Modern Diesel Particulate Matter Measurements and the Application of Lessons Learned to 2007 Levels and Beyond 2005-01-0194
Experimental tests were conducted to determine the sensitivity of Diesel particulate matter (PM) at a given engine operating condition using a single cylinder research engine at the University of Wisconsin Engine Research Center. Utilizing a full dilution tunnel with a second stage partial dilution tunnel, the PM emissions were characterized. Physical properties were measured with a variety of instruments including a Scanning Mobility Particle Sizer (SMPS), Tapered Element Oscillating Microbalance (TEOM) as well as traditional filter-based gravimetric measurements. Chemical composition was determined through the use of the Thermal/Optical Transmittance (TOT) Method, Ion Chromatography (IC) and Inductively Coupled Plasma - Optical Emission Spectroscopy (ICP/OES).
Particulate mass emissions were shown to be on the order of 0.05 g/bhp-hr for the light load engine operating condition selected. Although pertaining perhaps to this particular fuel system and engine configuration, a brief discussion of the sensitivity to key engine parameters such as boost pressure, intake manifold air temperature and injection timing is discussed.

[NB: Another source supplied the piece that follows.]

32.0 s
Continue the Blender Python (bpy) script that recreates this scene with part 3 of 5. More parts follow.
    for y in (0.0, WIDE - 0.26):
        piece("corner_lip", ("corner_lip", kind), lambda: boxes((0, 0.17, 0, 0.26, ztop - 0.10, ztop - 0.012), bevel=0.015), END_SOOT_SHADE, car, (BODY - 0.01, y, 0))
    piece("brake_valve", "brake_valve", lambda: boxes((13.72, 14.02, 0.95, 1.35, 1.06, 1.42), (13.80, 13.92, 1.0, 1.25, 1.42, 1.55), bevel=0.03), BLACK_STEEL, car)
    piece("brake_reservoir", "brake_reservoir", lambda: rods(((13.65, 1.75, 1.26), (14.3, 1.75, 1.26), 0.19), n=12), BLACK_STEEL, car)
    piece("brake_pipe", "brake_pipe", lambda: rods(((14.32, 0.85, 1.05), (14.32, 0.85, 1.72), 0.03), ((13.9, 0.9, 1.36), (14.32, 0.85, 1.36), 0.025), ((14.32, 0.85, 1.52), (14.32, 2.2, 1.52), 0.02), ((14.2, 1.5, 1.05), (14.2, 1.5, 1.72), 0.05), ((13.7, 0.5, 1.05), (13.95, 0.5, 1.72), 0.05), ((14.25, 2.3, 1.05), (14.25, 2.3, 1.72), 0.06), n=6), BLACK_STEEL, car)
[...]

More importantly, however is the global relevance in the measurement of Diesel particulate matter at these scales. With future legislation regulating emissions at such low levels, the measurement capability needs to be fully understood. This paper discusses measurement capability for each of the key variables in determining the engine out emissions, error propagation from these measurements to the calculated brake specific emissions, as well as sensitivity to each revealing the critical measurements required in accurately characterizing Diesel particulate matter at 2007 levels and beyond.